Coming to power with the aid of the White Czechs, Komuch declared the “reestablishment” of democratic liberties: the eight-hour work day was formally established, the convening of workers’ conferences and peasant congresses was permitted, and factory committees and trade unions were retained. As a cover for the restoration of the bourgeois-landlord system, on August 30 the so-called Soviet of Workers’ Deputies was created in Samara. It was made up of figureheads and was devoid of any power. Komuch repealed the decrees of Soviet power, returned factories, mills, and banks to their former owners, proclaimed freedom of private trade, and reestablished the zemstvos (local bodies of self-administration), city councils, and other bourgeois institutions. While paying lip service to the idea of the socialization of the land, Komuch gave pomeshchiki (landlords) the opportunity to regain the land confiscated earlier by the peasants, as well as the right to harvest the winter crops in 1917. In order to protect kulak and pomeshchik property, punitive detachments were sent into the villages first for recruitment and then for mobilization into the so-called people’s army.
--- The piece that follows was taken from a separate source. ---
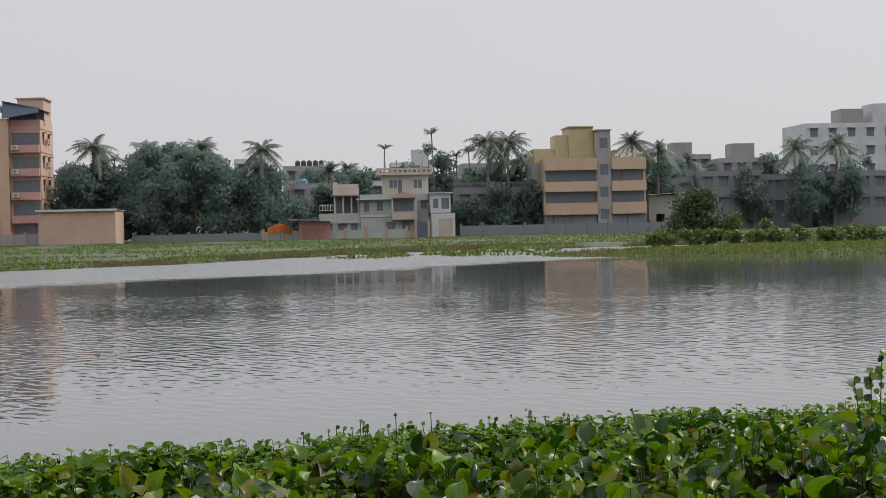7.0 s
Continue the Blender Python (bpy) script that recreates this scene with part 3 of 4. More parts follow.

As a result of armed support from the interventionists and kulaks and also of the shortage of Red Army forces, Komuch’s power spread in June-August 1918 to Samara, Simbirsk, Kazan, Ufa, and part of Saratov provinces. However, by early September, the peasants were already convinced of the counterrevolutionary nature of Komuch and turned their backs on it; peasant and worker uprisings took place. In September the people’s army suffered a number of defeats at the hands of the Red Army and abandoned much of the territory in which Komuch operated. On September 23, Komuch yielded its power to the Ufa Directory, elected at the so-called State Conference in Ufa. The powerless Congress of Members of the Constituent Assembly was formed within the directory. Meanwhile, the Council of Directors of Departments became a sort of Ufa oblast “government.” After Admiral A. V. Kolchak’s coup, these bodies were dispersed by General V. O. Kappel’ in late November 1918.


Popov, F. G. Za vlast’ Sovetov: Razgrom Samarskoi uchredilki. Kuibyshev, 1959.
Garmiza, V. V. Krushenie eserovskikh pravitel’stv. Moscow, 1970.
Garmiza, V. V. “Rabochie i bol’sheviki Srednego Povolzh’ia v bor’be s Samarskoi uchredilkoi.” In Istoricheskie zapiski, vol. 53. Moscow, 1955.